The point is not the exact line. The point is that your words and body language match. If your voice says “maybe” while your behavior says “I’m interested,” women feel the mismatch immediately.
The biggest mistake: using 3% frames as a trick
If you use these lines to manufacture attraction you don’t have, you’ll sound fake fast. Women are very good at detecting when a man is trying to talk himself into a role.
A 3% frame works when you already have some genuine spark and you’re just giving it a shape. It is not a substitute for:
- bad hygiene
- weak conversation
- boring energy
- no real life
If she’s not engaged at all, don’t try to save it with a “confident” line. If the interaction is dead, the honest move is to stop feeding it.
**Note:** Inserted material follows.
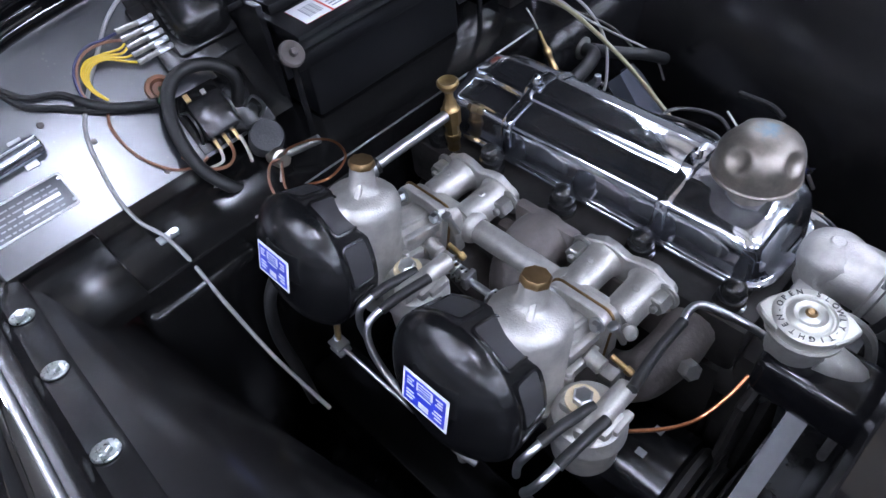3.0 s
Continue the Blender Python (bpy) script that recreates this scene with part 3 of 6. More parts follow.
# ---- door, cockpit, windscreen ----
def door(h, d, nrm, label, wrap=True):
    h, d, nrm = Vector(h), Vector(d).normalized(), Vector(nrm).normalized()
    cols = 18
    rows = []
    for i in range(cols + 1):
        s = i / cols * 0.74
        top = 0.735 + 0.095 * min(1.0, s / 0.16) ** 0.55 - 0.13 * max(0.0, (s - 0.2) / 0.56) ** 1.6
        row = []
        for j in range(12):
            k = j / 11
            z = 0.345 + (top - 0.345) * k
            bulge = 0.035 * math.sin(k * math.pi * 0.92) + 0.012
            p = h + d * s + nrm * bulge
            row.append((p.x, p.y, p.z + z))
        p = h + d * s - nrm * 0.012
        row.append((p.x, p.y, p.z + top + 0.006))
        p = h + d * s - nrm * 0.045
        row.append((p.x, p.y, p.z + top - 0.012))
        rows.append(row)
    dr = part("door", sheet(rows, 0.002), PAINT, car, label)
    inner = []
    for i in range(cols + 1):
        q = 0.03 + i / cols * 0.70
        top = 0.735 + 0.095 * min(1.0, q / 0.16) ** 0.55 - 0.13 * max(0.0, (q - 0.2) / 0.56) ** 1.6
        edge = ((0.050, top - 0.01), (0.042, top + 0.006), (0.025, top + 0.009)) if wrap else ((0.050, top - 0.05), (0.049, top - 0.03), (0.047, top - 0.016))
        inner.append([(h + d * q - nrm * w) + Vector((0, 0, z)) for w, z in ((0.048, 0.35), (0.050, (0.35 + top) / 2), *edge)])
    part("trim_panel", sheet(inner, 0.004), LEATHER, dr, "red leather door trim")
    part("end_plate", grid([[(h + d * 0.737 + nrm * 0.02) + Vector((0, 0, z)), (h + d * 0.737 - nrm * 0.044) + Vector((0, 0, z))] for z in (0.345, 0.5, 0.68)]), PAINT, dr)
    part("end_plate", grid([[(h + nrm * 0.02) + Vector((0, 0, z)), (h + d * 0.005 - nrm * 0.045) + Vector((0, 0, z)), (h + d * 0.07 - nrm * 0.046) + Vector((0, 0, z))] for z in (0.345, 0.5, 0.70)]), PAINT, dr)
    c = h + d * 0.60 + nrm * 0.058 + Vector((0, 0, 0.585))
    part("handle", join(rod(c, c + d * 0.085, 0.008, 10, 0.003), rod(c, c - nrm * 0.03, 0.006, 8), rod(c + d * 0.07, c + d * 0.07 - nrm * 0.03, 0.012, 10)), CHROME, dr, "chrome door handle")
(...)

Also, do not stack too many frame pushes. One nudge is confident. Five in a row is insecurity wearing a fake mustache.
Bad example:
- “You’re trouble.”
- “No seriously, you’re trouble.”
- “I can tell.”
- “You know what, you’re definitely trouble.”
- “Haha.”
That’s not a frame. That’s a man asking for approval with extra steps.
How to know when to push and when to stop
Push when there is receptivity. Stop when you’re carrying the whole interaction alone.
Good signs:
- She asks questions back.
- She holds eye contact.
- She laughs easily.
- She accepts small escalations.
- She contributes effort.
Bad signs:
- One-word answers
- delayed replies with no movement
- no curiosity
- polite but flat energy
- she keeps everything safely generic
If she’s responsive, your 3% frame can help turn interest into action. If she’s not, more framing won’t fix it. Attraction isn’t a hostage negotiation.
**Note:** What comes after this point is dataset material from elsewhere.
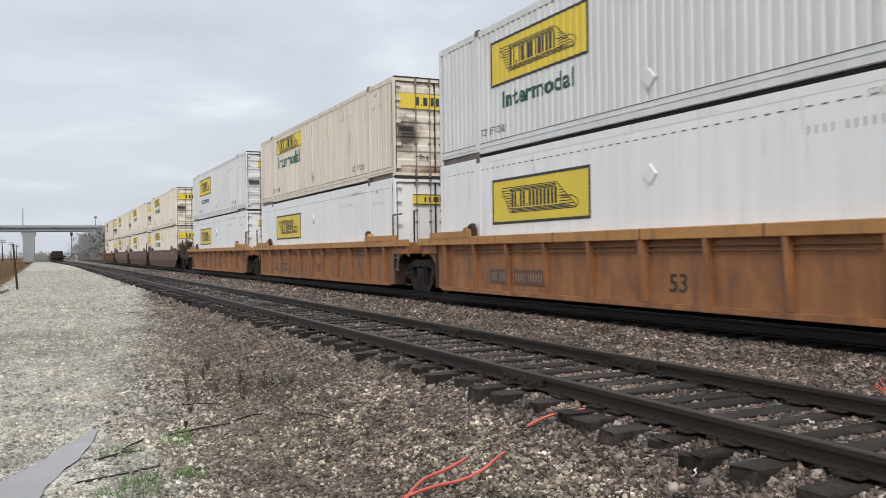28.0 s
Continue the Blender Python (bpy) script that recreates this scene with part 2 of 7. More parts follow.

A useful rule: if you’ve made one clear move and she hasn’t met you halfway, don’t keep trying to force momentum. Either simplify the ask or leave it alone.
Example:
- “Let’s get a drink Thursday.”
- If she says, “I’m busy but maybe,” respond with: “No worries. If you want to make time, hit me with a day that works.”
That’s calm. It preserves dignity. It also filters out low-interest behavior fast.
The fence is not there for you to camp on. It’s there to tell you whether she’s coming over or staying put.